Originally published June 24, 2016 on East Asia Forum
In January 2016, Tsai Ing-wen made history after being elected as Taiwan’s first female president. Several women before her such as Park Geun-hye in South Korea, Ying-luck Shinawatra in Thailand and Aung San Suu Kyi in Myanmar have all risen to top political leadership in recent years. With these high-profile female politicians featured in the media, it may appear that the political glass ceiling has been shattered in East Asia.
Yet, the success of these elite women belies the fact that the overall number of female politicians in Asia remains low. Apart from Timor-Leste and Taiwan, no country has achieved the 30 per cent ‘critical mass’ of female parliamentarians — a number widely thought to be the minimum proportion necessary to influence the process and policies in the legislatures. According to Inter-Parliamentary Union data, only 19 per cent of parliamentarians in Asia are women — compared to 23.1 per cent in Sub-Saharan Africa, 25.7 per cent in Europe and 27.5 per cent in the Americas.
In light of these dismal numbers, gender quotas have become a popular means of affirmative action to ‘fast-track’ women into politics. In East and Southeast Asia, 8 out of 15 countries — Laos, Singapore, Vietnam, Thailand, South Korea, Taiwan, Indonesia and Timor-Leste — have altered their constitutions or party laws to adopt some form of gender quotas. Although there are a variety of quotas, three main types are used in the region
The first is party quotas, which are voluntary or mandated measures taken by parties to ensure a specific proportion of women candidates run for elected office. In Singapore, for instance, the People’s Action Party (PAP) adheres to an informal quota which has led to about 20 per cent female candidates in the last three general elections.
The second kind of quota, legislative candidate quotas, ensures that there are at least a certain number of female candidates on the party list. Both Timor-Leste and Indonesia’s constitutions require one out of every group of three candidates on the list to be a woman.
The third quota is reserved parliamentary seats. These seats are set aside for a certain number of women from the legislature. Taiwan for instance has legislated both candidate quotas at the national level and reserved seats. Taiwan’s constitution stipulates that at the national level ‘the number of women to be elected shall be fixed’ and at the local level, one out of every four seats is reserved for a woman.
At first glance, there seems to be a positive correlation between quotas and the number of female parliamentarians, especially in countries where quotas are formally enacted. Indeed, Taiwan (38 per cent) and Timor-Leste (38 per cent) have both surpassed the 30 per cent critical mass of female parliamentarians. Yet Indonesia and South Korea show that quotas alone are insufficient to boost women’s political presence. Both countries have legislated candidate quotas of 30 per cent women, but have fallen short of this threshold by more than 10 per cent.

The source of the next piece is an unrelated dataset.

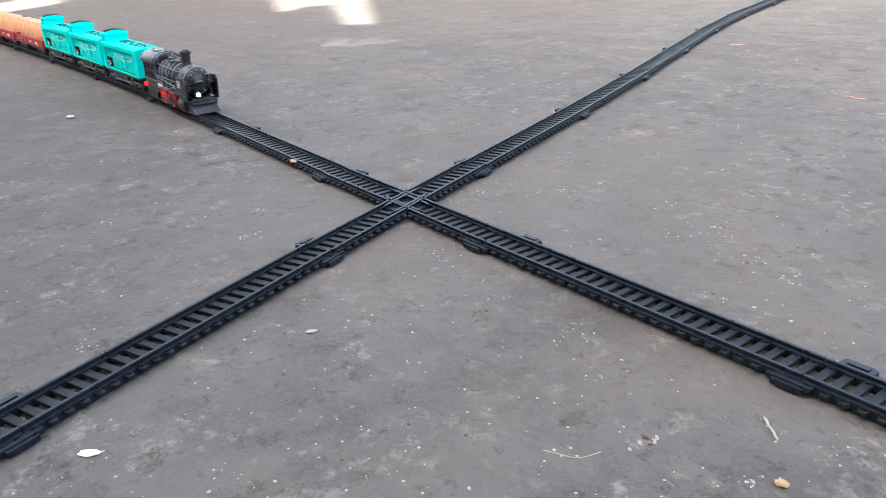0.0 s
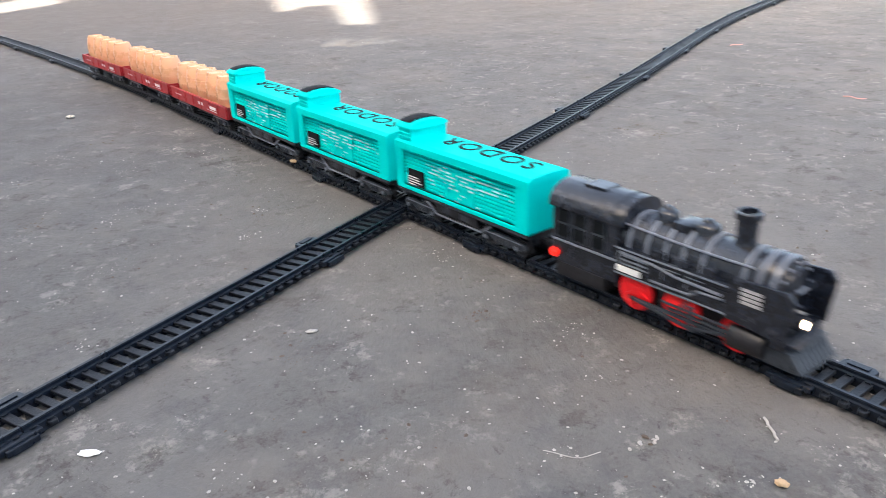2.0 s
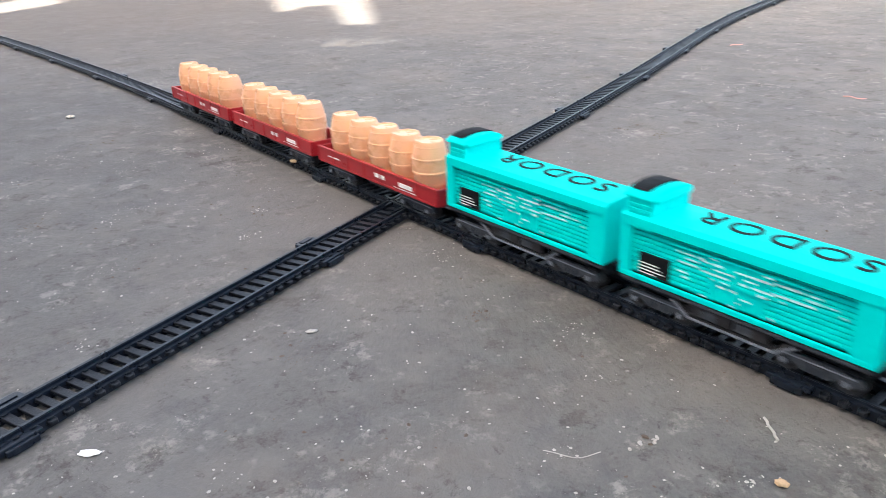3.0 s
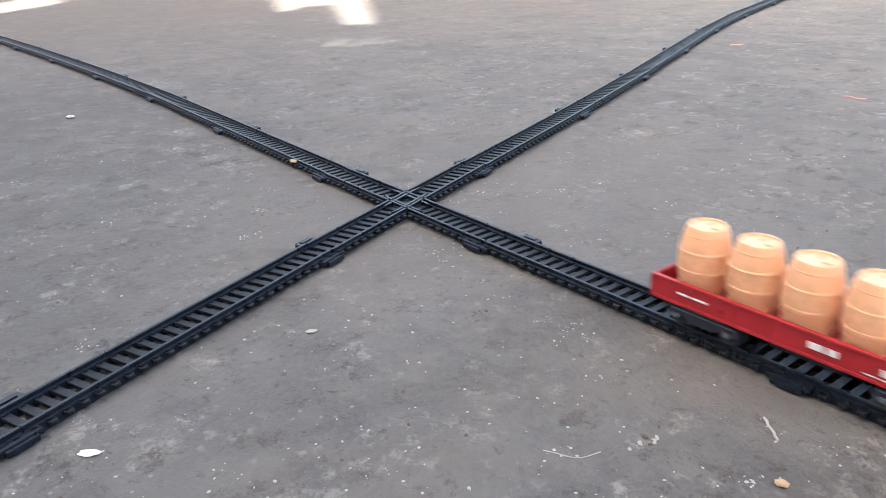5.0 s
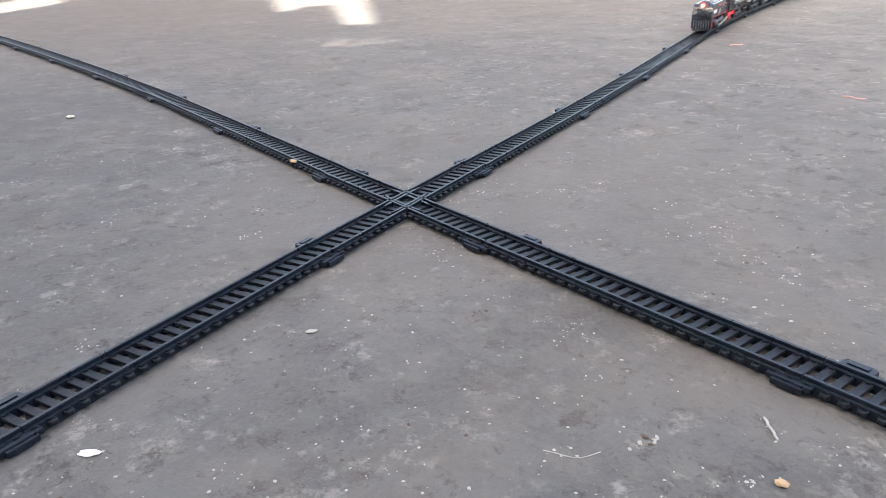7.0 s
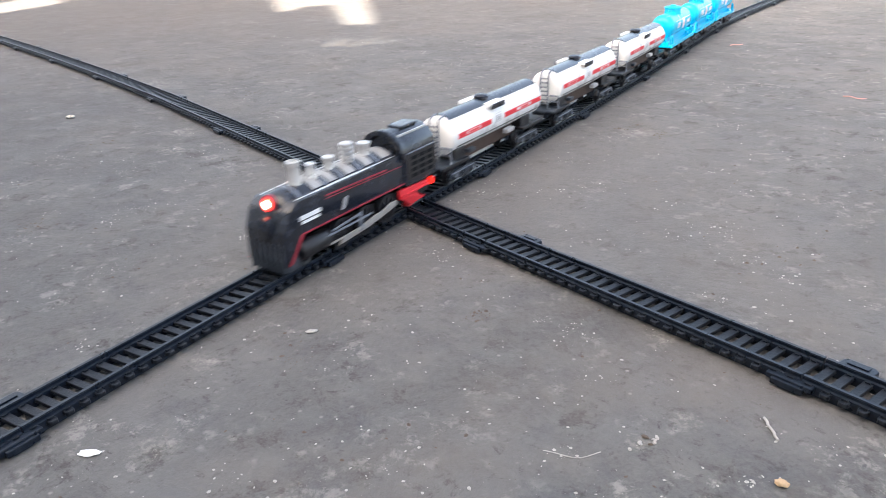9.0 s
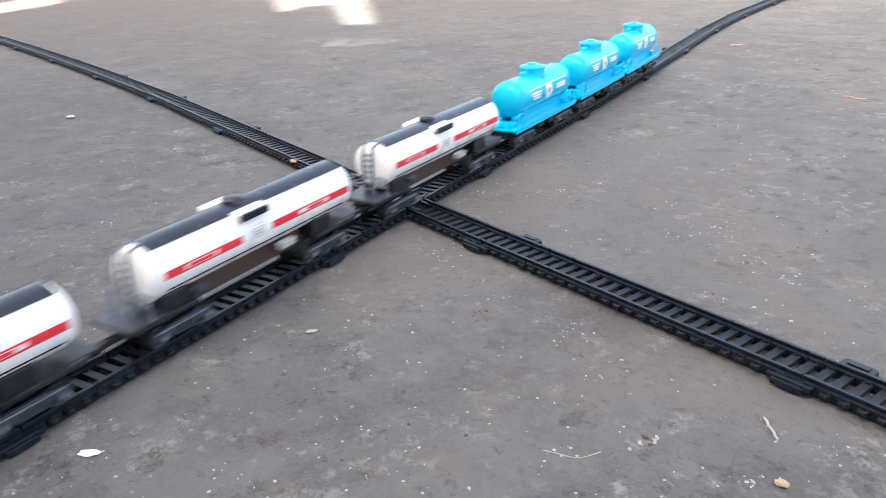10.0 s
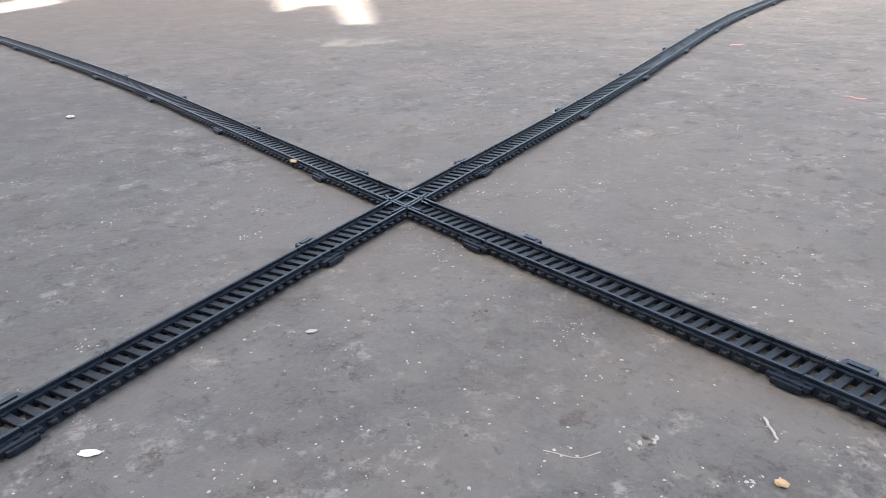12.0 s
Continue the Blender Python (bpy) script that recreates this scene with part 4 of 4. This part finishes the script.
# -- blue tank wagon --
def blue_tank():
    w = thing("blue_tank_wagon", "sky-blue plastic toy tank wagon with white printed roundel", "toy wagon", "blue tank wagons at the end")
    L, R, Z = 0.053, 0.0127, 0.0408
    deck = box(-L, L, -0.0135, 0.0135, 0.0208, 0.0228, 0.0005)
    deck_ob = part("deck", deck, BLUE, w)
    for sy in (-1, 1):
        part("deck_edge", box(-L, L, sy * 0.0133 - 0.0006, sy * 0.0133 + 0.0006, 0.0202, 0.0238, 0.0003), BLUE, deck_ob)
        part("tank_cradle", box(-0.043, 0.043, sy * 0.0050 - 0.001, sy * 0.0050 + 0.001, 0.0228, 0.0310, 0.0004), BLUE, w)
    t0 = 0.0475
    prof = [(R * math.sin(radians(a)), -t0 + 0.0075 * (1 - math.cos(radians(a)))) for a in (8, 25, 42, 58, 72, 84)] + [(R, -t0 + 0.0085), (R, t0 - 0.0085)] + [(R * math.sin(radians(a)), t0 - 0.0075 * (1 - math.cos(radians(a)))) for a in (84, 72, 58, 42, 25, 8)]
    tank = part("tank", lathe(prof, "x", (0, 0, Z), 40), BLUE, w, smooth=True)
    for x in (-0.0385, 0.0385):
        part("tank_seam", lathe([(R - 0.0002, x - 0.0005), (R + 0.00025, x - 0.0003), (R + 0.00025, x + 0.0003), (R - 0.0002, x + 0.0005)], "x", (0, 0, Z), 40), BLUE, tank, smooth=True)
    part("long_seam", box(-0.040, 0.040, -0.0118, 0.0118, Z - 0.0064, Z - 0.0056, 0.0003), BLUE, tank)
    part("dome", lathe([(0.0098, 0.0490), (0.0090, 0.0530), (0.0086, 0.0562), (0.0098, 0.0565), (0.0097, 0.0576), (0.0078, 0.0588), (0.0034, 0.0592), (0.0031, 0.0602), (0.0010, 0.0604)], "z", (0.0005, 0, 0), 24), BLUE, tank, "blue filling dome", True)
    for x in (0.0130, 0.0175):
        part("valve", lathe([(0.0022, 0.0520), (0.0018, 0.0550), (0.0022, 0.0553), (0.0018, 0.0562)], "z", (x, 0, 0), 14), BLUE, tank, smooth=True)
    def shell(name, x0, x1, a0, a1, mat, lab=""):
        n = max(2, int(abs(a1 - a0) / 6))
        pts = arc(R + 0.0002, a0, a1, n, 0, Z) + list(reversed(arc(R - 0.0006, a0, a1, n, 0, Z)))
        return part(name, prism(pts, x0, x1, "x"), mat, tank, lab)
    def roundel(x, r, lift, mat, name, side, seg=22):
        own = bmesh.new()
        rings = []
        for q in (0.0005, 0.0012, 0.0020, 0.0028, 0.0036, 0.0044, 0.0051, 0.0058):
            if q > r:
                break
            ring = []
            for k in range(seg):
                h = q * math.sin(2 * math.pi * k / seg)
                ring.append(own.verts.new((x + q * math.cos(2 * math.pi * k / seg), side * math.sqrt((R + lift) ** 2 - h * h), Z + h)))
            rings.append(ring)
        own.faces.new(rings[0])
        for p0, p1 in zip(rings, rings[1:]):
            for k in range(seg):
                own.faces.new((p0[k], p0[(k + 1) % seg], p1[(k + 1) % seg], p1[k]))
        return part(name, own, mat, tank, "white printed roundel with dark centre" if mat is PRINT else "")
    for side in (-1, 1):
        roundel(-0.002, 0.0058, 0.0002, PRINT, "roundel", side)
        roundel(-0.002, 0.0020, 0.0005, EMBLEM, "roundel_centre", side)
        f = (lambda a: a) if side == 1 else (lambda a: 180 - a)
        for k in range(3):
            shell("white_bar", 0.011 + 0.001 * k, 0.026 - 0.001 * k, f(6 - 9 * k), f(11.5 - 9 * k), PRINT)
        shell("white_line", -0.034, 0.030, f(21), f(23.5), PRINT)
        for k in range(2):
            shell("white_bar", -0.031, -0.016, f(2 - 9 * k), f(9 - 9 * k), PRINT)
    for x, d in ((L - 0.004, 1), (-L + 0.004, -1)):
        for sy in (-1, 1):
            rl = tube([(x, sy * 0.0122, 0.0230), (x, sy * 0.0122, 0.0305), (x - d * 0.002, sy * 0.0118, 0.0322), (x - d * 0.006, sy * 0.0118, 0.0322), (x - d * 0.008, sy * 0.0122, 0.0305), (x - d * 0.008, sy * 0.0122, 0.0230)], 0.0009, 8)
            part("end_rail", rl, BLUE, w, smooth=True)
        part("end_platform", box(min(x, x - d * 0.009), max(x, x - d * 0.009), -0.0090, 0.0090, 0.0228, 0.0262, 0.0008), BLUE, w)
    uf = box(-L + 0.004, L - 0.004, -0.0080, 0.0080, 0.0172, 0.0208, 0.0005)
    for sy in (-1, 1):
        for x in (-0.010, 0.008):
            box(x - 0.005, x + 0.005, sy * 0.0095 - 0.002, sy * 0.0095 + 0.002, 0.0150, 0.0205, 0.0006, uf)
    part("underframe", uf, CHASSIS, w)
    for x in (-0.034, 0.034):
        bogie(w, x)
    for x in (-1, 1):
        coupler(w, x * 0.050, x * 0.0588)
    return w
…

My research suggests that the efficacy of quotas is contingent on the electoral system, party system institutionalisation and the political will to enforce and comply with the quota. For example, South Korea’s weakly institutionalised party system based on male-patronage networks lacks the will and ability to enforce and comply with quotas. The importance of political will is also reaffirmed when we consider how Singapore’s PAP unilaterally raised the number of female candidates from zero in the 1980 general election to a high of 20 women (22.5 per cent) in the 2015 general election without legislating quotas.
While proportional representation electoral systems are more likely to support female candidates, quota rules also need to specify the ordering of women candidates on the party list. For example, South Korea’s ‘zipper quota’ system mandates that a woman must be on every odd number on the party list. Without this, female candidates risk being placed at the bottom of the lists and therefore have no chance of being elected. This very problem happened in Mongolia which had no clear rule on the placement of candidates on the list.
Quotas may appear to be a silver bullet but their efficacy is far from guaranteed. Quotas are futile if sexist sociocultural norms towards female leaders remain. According to the 2010–14 World Values Survey, more than half of respondents in Malaysia (69.6 per cent), the Philippines (56.4 per cent) and Thailand (51.5 per cent) agreed with the statement ‘men make better political leaders than women do’. Non-quota strategies such as media training, mentoring programs, financial support for campaigns and more positive media around female politicians are also necessary to change gender stereotypes.
The rise of elite women does not signify a revolutionary change with regards to gender equality in the region. Ultimately, party leaders are the gatekeepers to equal political representation. It is up to them to field more women and ensure they stand a good chance of winning office.